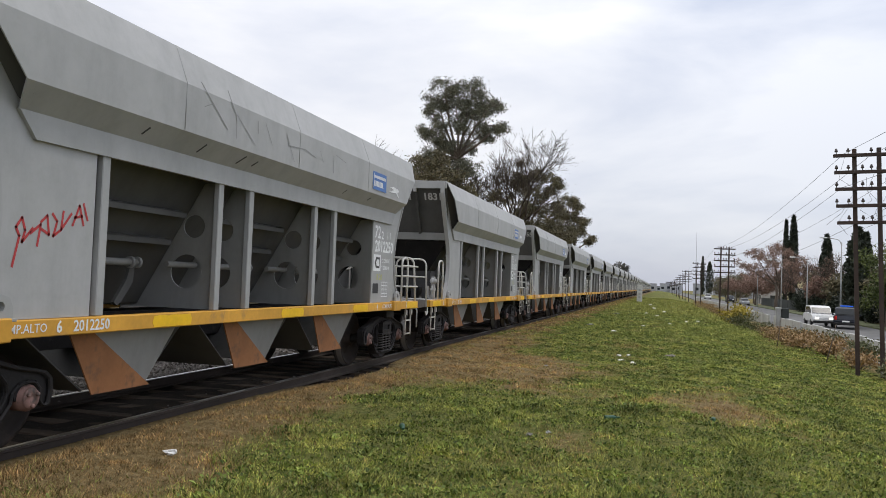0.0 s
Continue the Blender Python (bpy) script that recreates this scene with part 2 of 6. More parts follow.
BEACON = glowing("blue_beacon_light", (0.02, 0.12, 0.7), 0.45)
LAMP_ON = glowing("lit_car_lamp", (1.0, 0.95, 0.85), 1.5)


def leaf_mat(name, lo, hi, rough=0.55, tufts=False):
    m, n, l, b = mat(name, rough)
    g = n.new("ShaderNodeNewGeometry")
    col = ramp_of(n, l, g.outputs["Random Per Island"], [(0.0, lo), (1.0, hi)]).outputs[0]
    wide = noise_tex(n, l, 0.5, 3)
    tone = ramp_of(n, l, wide.outputs[0], [(0.3, (0.7, 0.72, 0.7)), (0.7, (1.2, 1.15, 1.1))]).outputs[0]
    col = mix_of(n, l, 0.8, col, tone, "MULTIPLY")
    if tufts:
        for scale in (1.7, 7.0):
            t = noise_tex(n, l, scale, 5, rough=0.65)
            col = mix_of(n, l, 1.0, col, ramp_of(n, l, t.outputs[0], [(0.32, (0.5, 0.52, 0.5)), (0.5, (1.0, 1.0, 1.0)), (0.7, (1.5, 1.42, 1.3))]).outputs[0], "MULTIPLY")
    l.new(col, b.inputs["Base Color"])
    b.inputs["Specular IOR Level"].default_value = 0.25
    return m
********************
» Written exercise
Repeat the listing above exactly from its first line to the line containing "0.95, 0.85), 1.5)", both included, and omit the pictures.

» Response to the exercise
0.0 s
Continue the Blender Python (bpy) script that recreates this scene with part 2 of 6. More parts follow.
BEACON = glowing("blue_beacon_light", (0.02, 0.12, 0.7), 0.45)
LAMP_ON = glowing("lit_car_lamp", (1.0, 0.95, 0.85), 1.5)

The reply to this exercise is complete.